I first fried the xie cai in hot oil, seasoned with some sugar.  When it is ready (when it’s dry and begins to hop a little in the pan), put in the rest of the ingredients.  If you are not using xie-cai, you may now season them with some salt.  Add in some sesame oil after about 3-5 minutes of frying, and it should be about ready.  Let cooled.

Ingredients for the dough:

350g plain flour (the recipe called for Hong Kong flour, which I don’t believe we have in Australia)

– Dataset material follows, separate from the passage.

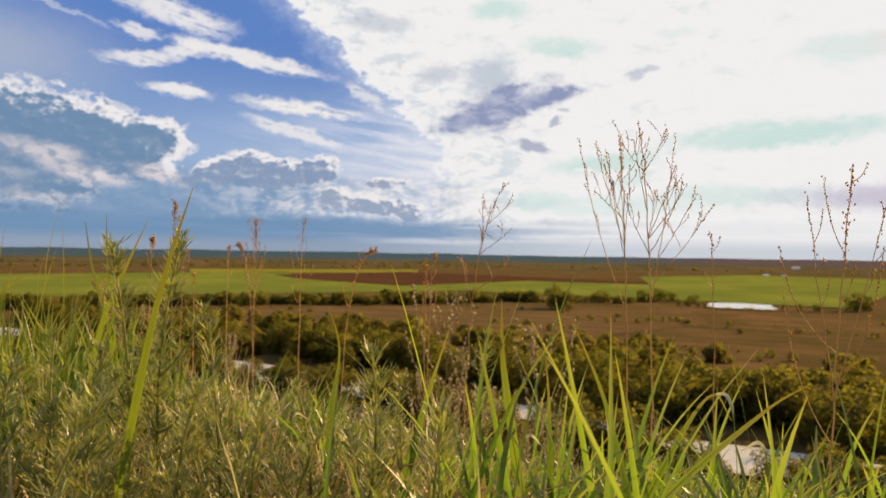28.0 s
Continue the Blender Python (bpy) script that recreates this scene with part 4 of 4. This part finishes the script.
def panicle(tip, mid, foot, seed):
    """A grass stem with a loose drooping seed head."""
    r = np.random.default_rng(seed)
    f = np.array([*foot, float(land(*foot)) - 0.003])
    m, t = np.array(mid), np.array(tip)
    s = np.linspace(0, 1, 16)[:, None]
    line = (1 - s) ** 2 * f + 2 * s * (1 - s) * (2 * m - 0.5 * (f + t)) + s ** 2 * t - f
    root = new("seeding_grass")
    root.location = f
    p = tube(line, np.linspace(0.0011, 0.0005, 16), 5, 0.6)
    mesh_object("stem", *p[:2], HERO, root, p[2])
    global RNG
    RNG = r
    q = r.uniform(0.5, 1.0, 300)
    base = line[np.clip((q * 15).astype(int), 0, 15)]
    d = t - m
    p = ribbons(base, 0.011 * r.uniform(0.5, 1.3, 300), math.atan2(d[1], d[0]) + r.normal(0, 0.8, 300), 0.55 + r.normal(0, 0.3, 300), 0.8, 0.0008, r.normal(0, 0.6, 300), 3)
    tagged(mesh_object("seed_head", *p[:2], DRY, root, p[2]), kind="stuff")
    tagged(root, "grass stem with a pale drooping seed head", "grass", "seeding grasses")


panicle((0.286, 0.45, 0.205), (0.316, 0.45, 0.175), (0.375, 0.46), 61)
panicle((0.300, 0.46, 0.190), (0.335, 0.46, 0.160), (0.390, 0.47), 62)
panicle((0.545, 0.62, 0.225), (0.535, 0.62, 0.160), (0.525, 0.62), 63)


def curled_stalk(points, thick):
    p = strand(points, 6)
    pack = tube(p, np.linspace(thick, thick * 0.5, len(p)), 6)
    ob = mesh_object("curled_stalk", *pack[:2], STALK, None, pack[2])
    tagged(ob, "thin curled brown dry grass stalk in the turf", "stalk", "curled stalks")


curled_stalk(((0.93, 0.60, -0.01), (0.963, 0.60, 0.055), (1.004, 0.60, 0.075), (1.043, 0.59, 0.076), (1.079, 0.60, 0.089), (1.105, 0.60, 0.100)), 0.0011)
curled_stalk(((0.88, 0.55, -0.01), (0.904, 0.55, 0.085), (0.936, 0.55, 0.104), (0.968, 0.55, 0.115), (0.975, 0.55, 0.127), (0.963, 0.55, 0.129)), 0.0011)
dry_blade((0.384, 0.500, 0.167), (0.359, 0.500, 0.164), (0.318, 0.110), (0.300, 0.500), 0.0053)
dry_blade((0.661, 0.350, 0.162), (0.665, 0.350, 0.150), (0.670, 0.100), (0.672, 0.350), 0.0050)
dry_blade((1.050, 0.450, 0.165), (1.051, 0.450, 0.148), (1.055, 0.090), (1.060, 0.450), 0.0043)
dry_blade((1.127, 0.600, 0.169), (1.130, 0.600, 0.150), (1.136, 0.090), (1.142, 0.600), 0.0043)
dry_blade((-0.002, 0.400, 0.158), (-0.016, 0.400, 0.163), (-0.033, 0.110), (-0.045, 0.400), 0.0050)
dry_blade((0.060, 0.430, 0.150), (0.045, 0.430, 0.158), (0.025, 0.110), (0.010, 0.430), 0.0046)
dry_blade((0.800, 0.420, 0.120), (0.782, 0.420, 0.128), (0.765, 0.080), (0.750, 0.420), 0.0046)


def brown_growth():
    """Withered seedy weeds standing thick on the brow and on the slope below it."""
    r = np.random.default_rng(91)
    label = "bushy brown withered weed on the slope"
    kinds = [dead_weed((0.02 * k, 1.3, 0.24), (0.01 * k, 1.3, 0.08), 13, 0.10, 16, 40 + k, label, 0.25, 0.0017, stem=HUSK, seed_paint=CHAFF) for k in range(3)]
    spots = [(r.uniform(-0.50, 0.10), r.uniform(1.15, 1.6), r.uniform(0.5, 0.8)) for k in range(9)]
    spots += [(r.uniform(-0.9, 1.6), r.uniform(1.2, 1.7), r.uniform(0.35, 0.6)) for k in range(14)]
    for k in range(14):
        y = r.uniform(2.3, 3.6)
        spots.append((1.199 - y * math.tan(radians(r.uniform(10, 22))), y, r.uniform(1.9, 3.0)))
    for k, (x, y, size) in enumerate(spots):
        m = Matrix.Translation((x, y, float(land(x, y)) - 0.005)) @ Matrix.Rotation(r.uniform(0, 6.28), 4, "Z")
        ob = kinds[k] if k < 3 else copy_thing(kinds[k % 3], m)
        ob.matrix_basis = m
        ob.scale = (size, size, size)
        tagged(ob, label, "weed", "weeds on the slope")


brown_growth()
dry_blade((0.221, 0.5, 0.159), (0.176, 0.5, 0.175), (0.13, 0.16), (0.103, 0.5), 0.0043)
dry_blade((0.217, 0.45, 0.189), (0.195, 0.45, 0.195), (0.173, 0.193), (0.151, 0.45), 0.0040)
dry_blade((0.536, 0.45, 0.158), (0.524, 0.45, 0.153), (0.514, 0.084), (0.51, 0.45), 0.0046)
pale_leaf((0.409, 0.446, 0.166), (0.391, 0.450, 0.177), (0.384, 0.127), (0.379, 0.456), 0.0082)
pale_leaf((0.515, 0.446, 0.156), (0.533, 0.450, 0.157), (0.540, 0.107), (0.545, 0.456), 0.0085)
pale_leaf((0.597, 0.446, 0.167), (0.608, 0.450, 0.168), (0.615, 0.118), (0.620, 0.456), 0.0070)
pale_leaf((0.671, 0.366, 0.150), (0.653, 0.370, 0.150), (0.646, 0.100), (0.641, 0.376), 0.0063)
pale_leaf((0.398, 0.496, 0.149), (0.388, 0.500, 0.159), (0.381, 0.109), (0.376, 0.506), 0.0063)
pale_leaf((1.215, 0.616, 0.187), (1.234, 0.620, 0.187), (1.241, 0.137), (1.246, 0.626), 0.0082)
pale_leaf((1.243, 0.616, 0.141), (1.262, 0.620, 0.147), (1.269, 0.097), (1.274, 0.626), 0.0068)
pale_leaf((0.466, 0.366, 0.155), (0.486, 0.370, 0.156), (0.493, 0.106), (0.498, 0.376), 0.0063)
pale_leaf((0.345, 0.416, 0.169), (0.332, 0.420, 0.169), (0.325, 0.119), (0.320, 0.426), 0.0068)
pale_leaf((0.223, 0.396, 0.133), (0.236, 0.400, 0.142), (0.243, 0.092), (0.248, 0.406), 0.0066)
pale_leaf((0.114, 0.496, 0.148), (0.131, 0.500, 0.147), (0.138, 0.097), (0.143, 0.506), 0.0076)
pale_leaf((0.099, 0.466, 0.130), (0.085, 0.470, 0.132), (0.078, 0.082), (0.073, 0.476), 0.0085)
pale_leaf((0.014, 0.416, 0.129), (0.003, 0.420, 0.130), (-0.004, 0.080), (-0.009, 0.426), 0.0073)
pale_leaf((-0.028, 0.416, 0.115), (-0.014, 0.420, 0.118), (-0.007, 0.068), (-0.002, 0.426), 0.0087)
pale_leaf((0.020, 0.446, 0.140), (0.004, 0.450, 0.138), (-0.003, 0.088), (-0.008, 0.456), 0.0070)
pale_leaf((0.543, 0.496, 0.144), (0.524, 0.500, 0.145), (0.517, 0.095), (0.512, 0.506), 0.0073)
pale_leaf((1.071, 0.596, 0.126), (1.053, 0.600, 0.135), (1.046, 0.085), (1.041, 0.606), 0.0061)
pale_leaf((0.866, 0.496, 0.157), (0.847, 0.500, 0.156), (0.840, 0.106), (0.835, 0.506), 0.0059)
pale_leaf((0.260, 0.416, 0.181), (0.242, 0.420, 0.188), (0.235, 0.138), (0.230, 0.426), 0.0068)
pale_leaf((0.137, 0.416, 0.152), (0.125, 0.420, 0.150), (0.118, 0.100), (0.113, 0.426), 0.0090)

1/2 tsp bicarbonate soda (the recipe called for 1 tsp baking powder, which we didn’t have in the house at that time)

50g sugar

2 tsp dry yeast

180 – 200ml body temperature water

2 tsp oil

Method

  1. Mix all dry ingredients in the food processor (remember to have the dough blade inserted – I forgot to and had to tip the whole thing out!).  You may use the pulse function to do this.  Make sure it’s well blended because I discovered I actually had lumps of sugar in my dough.
  2. While the processor is running on low, pour in oil through the feeder tube.  Let the oil blends with the dry ingredients.
  3. Pour in the warm water through the feeder tube.  Pour in by batches so that the dry ingredient will incorporate the liquid evenly.  Every now and then you may need to pause the kneading and scrape down the sides to ensure everything is incorporated.
  4. The dough should form just before you finish the liquid.  Feel with your finger or spatula, the dough should feel soft but not sticking to the finger.  Knead in the processor or with your hands a little more until it’s elastic and smooth.
  5. Transfer to a bowl or basin that will allow it to increase twice in volume when risen.  Cover with a piece of damp cloth (preferably warm) and leave in a warm place to rest for about an hour.  As it’s autumn here I actually had to proof the dough in a warmed oven.
  6. It is ready when the dough has risen to twice its original size.  As I was making vegie buns, I used portions of about 4cm in diameter for each bun, flattened* and filled with the prepared vegie filling.
  7. To enclose the bun, supporting the “bun” on my left fingers, I pinch the edges together by going around the circumference bit by bit using the thumb and index finger of my right hand.  The left thumb assist by pushing the filling into the “bun” so that it is closed in by the time the full circle is gathered up.  Ensure there’s no opening or else the bun will open up when steamed.
  8. Put the buns away for second proofing, about 30 minutes.  Again covered with a damp cloth and in a warm place.
  9. Put the steamer on and steam the buns for 6 minutes when the water has boiled.

*the better practice is to make the edges of the circle slightly thinner, and the middle of the circle thicker.  This is because the filling should sit nicely in the middle when you pinch the edges closed, so a thicker middle (base) will hold the weight; while the pinched edges adds up the thickness.